- Aim:
All of the data must be printed exactly; please include every line.
● ● ● ● ●
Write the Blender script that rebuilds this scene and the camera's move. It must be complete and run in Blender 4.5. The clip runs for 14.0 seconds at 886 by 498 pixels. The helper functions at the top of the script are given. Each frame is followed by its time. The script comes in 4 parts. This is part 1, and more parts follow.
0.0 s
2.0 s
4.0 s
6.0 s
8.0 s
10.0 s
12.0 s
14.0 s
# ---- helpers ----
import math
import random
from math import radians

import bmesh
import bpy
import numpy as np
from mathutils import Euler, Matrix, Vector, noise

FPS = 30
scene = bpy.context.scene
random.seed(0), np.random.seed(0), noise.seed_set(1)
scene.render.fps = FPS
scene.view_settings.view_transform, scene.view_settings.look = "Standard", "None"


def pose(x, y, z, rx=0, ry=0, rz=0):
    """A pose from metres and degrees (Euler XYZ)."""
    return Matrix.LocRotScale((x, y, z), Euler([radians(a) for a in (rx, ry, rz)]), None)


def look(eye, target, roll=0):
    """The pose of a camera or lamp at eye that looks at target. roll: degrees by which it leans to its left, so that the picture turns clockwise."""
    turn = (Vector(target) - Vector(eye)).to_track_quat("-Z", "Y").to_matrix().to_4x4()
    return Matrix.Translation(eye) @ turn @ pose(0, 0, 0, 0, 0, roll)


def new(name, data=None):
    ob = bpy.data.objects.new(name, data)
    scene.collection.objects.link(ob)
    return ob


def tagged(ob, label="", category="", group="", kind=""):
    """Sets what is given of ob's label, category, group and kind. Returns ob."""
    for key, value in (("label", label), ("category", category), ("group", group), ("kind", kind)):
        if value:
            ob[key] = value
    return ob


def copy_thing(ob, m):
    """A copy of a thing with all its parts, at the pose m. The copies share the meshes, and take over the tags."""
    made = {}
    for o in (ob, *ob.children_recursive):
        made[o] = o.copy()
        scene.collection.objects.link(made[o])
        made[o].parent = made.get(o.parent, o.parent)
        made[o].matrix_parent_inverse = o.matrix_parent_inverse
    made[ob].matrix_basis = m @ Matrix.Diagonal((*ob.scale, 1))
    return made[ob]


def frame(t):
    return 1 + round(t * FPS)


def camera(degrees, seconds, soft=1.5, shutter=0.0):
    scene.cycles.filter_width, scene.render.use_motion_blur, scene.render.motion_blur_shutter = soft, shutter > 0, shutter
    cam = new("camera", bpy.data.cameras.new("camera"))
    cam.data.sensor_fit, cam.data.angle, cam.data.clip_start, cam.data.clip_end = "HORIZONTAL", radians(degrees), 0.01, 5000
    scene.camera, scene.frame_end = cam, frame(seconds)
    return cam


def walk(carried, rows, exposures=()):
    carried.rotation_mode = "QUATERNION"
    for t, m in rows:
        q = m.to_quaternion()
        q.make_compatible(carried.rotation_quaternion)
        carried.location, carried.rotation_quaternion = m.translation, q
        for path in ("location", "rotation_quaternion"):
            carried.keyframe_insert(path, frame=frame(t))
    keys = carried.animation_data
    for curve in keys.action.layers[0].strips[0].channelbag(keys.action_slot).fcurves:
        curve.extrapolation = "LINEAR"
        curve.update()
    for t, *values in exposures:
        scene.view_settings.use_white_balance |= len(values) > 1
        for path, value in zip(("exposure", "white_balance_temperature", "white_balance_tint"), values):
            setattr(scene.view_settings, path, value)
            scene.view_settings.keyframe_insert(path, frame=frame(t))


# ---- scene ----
● ● ● ● ●
- In response:
Write the Blender script that rebuilds this scene and the camera's move. It must be complete and run in Blender 4.5. The clip runs for 14.0 seconds at 886 by 498 pixels. The helper functions at the top of the script are given. Each frame is followed by its time. The script comes in 4 parts. This is part 1, and more parts follow.
0.0 s
2.0 s
4.0 s
6.0 s
8.0 s
10.0 s
12.0 s
14.0 s
# ---- helpers ----
import math
import random
from math import radians

import bmesh
import bpy
import numpy as np
from mathutils import Euler, Matrix, Vector, noise

FPS = 30
scene = bpy.context.scene
random.seed(0), np.random.seed(0), noise.seed_set(1)
scene.render.fps = FPS
scene.view_settings.view_transform, scene.view_settings.look = "Standard", "None"


def pose(x, y, z, rx=0, ry=0, rz=0):
    """A pose from metres and degrees (Euler XYZ)."""
    return Matrix.LocRotScale((x, y, z), Euler([radians(a) for a in (rx, ry, rz)]), None)


def look(eye, target, roll=0):
    """The pose of a camera or lamp at eye that looks at target. roll: degrees by which it leans to its left, so that the picture turns clockwise."""
    turn = (Vector(target) - Vector(eye)).to_track_quat("-Z", "Y").to_matrix().to_4x4()
    return Matrix.Translation(eye) @ turn @ pose(0, 0, 0, 0, 0, roll)


def new(name, data=None):
    ob = bpy.data.objects.new(name, data)
    scene.collection.objects.link(ob)
    return ob


def tagged(ob, label="", category="", group="", kind=""):
    """Sets what is given of ob's label, category, group and kind. Returns ob."""
    for key, value in (("label", label), ("category", category), ("group", group), ("kind", kind)):
        if value:
            ob[key] = value
    return ob


def copy_thing(ob, m):
    """A copy of a thing with all its parts, at the pose m. The copies share the meshes, and take over the tags."""
    made = {}
    for o in (ob, *ob.children_recursive):
        made[o] = o.copy()
        scene.collection.objects.link(made[o])
        made[o].parent = made.get(o.parent, o.parent)
        made[o].matrix_parent_inverse = o.matrix_parent_inverse
    made[ob].matrix_basis = m @ Matrix.Diagonal((*ob.scale, 1))
    return made[ob]


def frame(t):
    return 1 + round(t * FPS)


def camera(degrees, seconds, soft=1.5, shutter=0.0):
    scene.cycles.filter_width, scene.render.use_motion_blur, scene.render.motion_blur_shutter = soft, shutter > 0, shutter
    cam = new("camera", bpy.data.cameras.new("camera"))
    cam.data.sensor_fit, cam.data.angle, cam.data.clip_start, cam.data.clip_end = "HORIZONTAL", radians(degrees), 0.01, 5000
    scene.camera, scene.frame_end = cam, frame(seconds)
    return cam


def walk(carried, rows, exposures=()):
    carried.rotation_mode = "QUATERNION"
    for t, m in rows:
        q = m.to_quaternion()
        q.make_compatible(carried.rotation_quaternion)
        carried.location, carried.rotation_quaternion = m.translation, q
        for path in ("location", "rotation_quaternion"):
            carried.keyframe_insert(path, frame=frame(t))
    keys = carried.animation_data
    for curve in keys.action.layers[0].strips[0].channelbag(keys.action_slot).fcurves:
        curve.extrapolation = "LINEAR"
        curve.update()
    for t, *values in exposures:
        scene.view_settings.use_white_balance |= len(values) > 1
        for path, value in zip(("exposure", "white_balance_temperature", "white_balance_tint"), values):
            setattr(scene.view_settings, path, value)
            scene.view_settings.keyframe_insert(path, frame=frame(t))


# ---- scene ----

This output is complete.